Customers start to line up, or peek into the back door to ask when the baguettes or other favorites will come out of the oven. 

“I follow him online,” one customer notes, not knowing I had plans to write an article. “He’s my hero.” 

In a heavy New York accent, the customer gushes over Sinclair’s sour rye loaves, which seemed fitting, as the rye is a bread Sinclair learned to make from a Jewish New Yorker.     

I scan the trays. There are pinwheeled palmiers—French pastries that, sans filling, remain flat like cookies with a shape resembling hearts or their namesake palm leaves. Ham and cheese croissants and spinach artichoke puffs provide savory counternotes to the almond-flavored bear claws, and fruit-filled apfelstrudel, strawberry turnovers and berry danishes featuring a mix of raspberries, blueberries and blackberries. The oven opens again and a new aroma fills the trailer—that of pain au chocolat.  

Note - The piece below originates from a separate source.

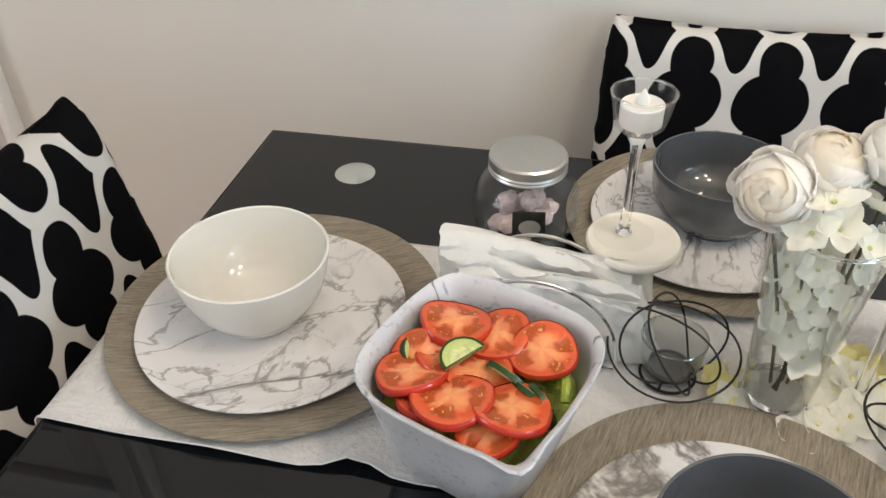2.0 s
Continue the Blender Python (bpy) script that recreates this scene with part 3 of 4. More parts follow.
def back_cover(u0, v0, seed):
    """The stretch cover of the backrest: rounded in section, leaning back, puckered at corners and seat."""
    bm, uvs = bmesh.new(), {}
    z0, z1, rr = 0.40, 0.900, 0.038
    zs = [z0 + (z1 - rr - z0) * i / 34 for i in range(35)] + [z1 - rr + rr * math.sin(radians(a)) for a in (15, 30, 45, 60, 72, 82, 88)]
    prev = None
    for z in zs:
        f = (z - z0) / (z1 - z0)
        over = max(0.0, (z - (z1 - rr)) / rr)
        shrink = math.sqrt(max(0.002, 1 - over ** 2))
        hw = 0.196 - 0.012 * min(1, f * 1.3) - 0.010 * (1 - shrink)
        cy = -0.165 - 0.078 * f ** 1.35
        ht = (0.036 - 0.002 * f) * shrink
        row = []
        for x, y, nx, ny in round_rect(hw, ht, ht * 0.92, 30, 2):
            edge = max(0, abs(x) / hw - 0.8) * 5
            pucker = math.exp(-((z - 0.50) / 0.05) ** 2) * (0.5 + edge)
            side = abs(nx)
            w = 0.0034 * noise.noise(Vector((x * 9 + seed, y * 9, z * 24))) * (0.35 + pucker * 3.6)
            w += 0.002 * noise.noise(Vector((x * 34, seed + y * 20, z * 75))) * (0.15 + side * 1.8 + pucker * 3.0 + 1.2 * max(0, edge - 0.3) * math.exp(-((z - 0.87) / 0.035) ** 2))
            tip = (0.009 * max(0, abs(x) / hw - 0.90) / 0.10 - 0.003 * (1 - (x / hw) ** 2)) * over ** 2
            vert = bm.verts.new((x + w * nx, cy + y + w * ny, z + tip))
            far = math.copysign(max(0.0, ht - abs(y)), x) * (abs(x) > hw - ht)
            pull = max(0.97, min(1.06, 1.06 - 1.0 * (0.785 - z)))
            up = min(z, z1 - rr) - 0.14 * max(0.0, min(z, z1 - rr) - 0.78) + 0.86 * rr * math.asin(min(1.0, over))
            if y > 0:
                up = 2 * OVER_TOP - up  # the print runs on over the top and down the far side
            skew = 0.0065 * max(0.0, min(1.0, (0.861 - z) / 0.08))
            fold = pucker * 0.35 + side * math.exp(-((z - 0.45) / 0.09) ** 2) * 0.9
            jog = 0.013 * noise.noise(Vector((x * 26 + seed, y * 26, z * 60))) * fold
            uvs[vert] = ((x + far) * pull - u0 - skew + jog, up - v0 + 1.2 * jog)
            row.append(vert)
        if prev:
            for i in range(len(row)):
                bm.faces.new((prev[i], prev[(i + 1) % len(row)], row[(i + 1) % len(row)], row[i]))
        prev = row
    bm.faces.new(prev)
    bmesh.ops.recalc_face_normals(bm, faces=bm.faces)
    cloth_uv(bm, uvs)
    return bm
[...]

While many of the pastries have French roots, Sinclair likes to keep others on the menu that are representative of other areas and food cultures. Take the casadiella, a pastry endemic to northwestern Spain that Sinclair likens to baklava. Sinclair’s version is baked, rather than fried. Pastry dough surrounds chopped walnuts doused in sambuca, an anise-flavored liquor. It’s deceptively simple. 

“It’s one of those things where the combination is more than the individual,” Sinclair says, naming the casadiella as his favorite item to come out of the truck. I’m inclined to agree.   

As I leave the trailer, Sinclair hands over a fresh baguette, giving it a rating of 8.5. In this moment, though, it is perfect.  

I step into the crowd, cradling the baguette as if it were a newborn babe, feeling its warmth deep in my chest and earning a chuckle from a group of seniors for the act. 

“I just want to break off the crispy end,” one says, miming grabbing the end of the baguette.  

So I let her. Why not? Food, I often say, is love. It is best shared. And what better way to embody that than the literal breaking of bread?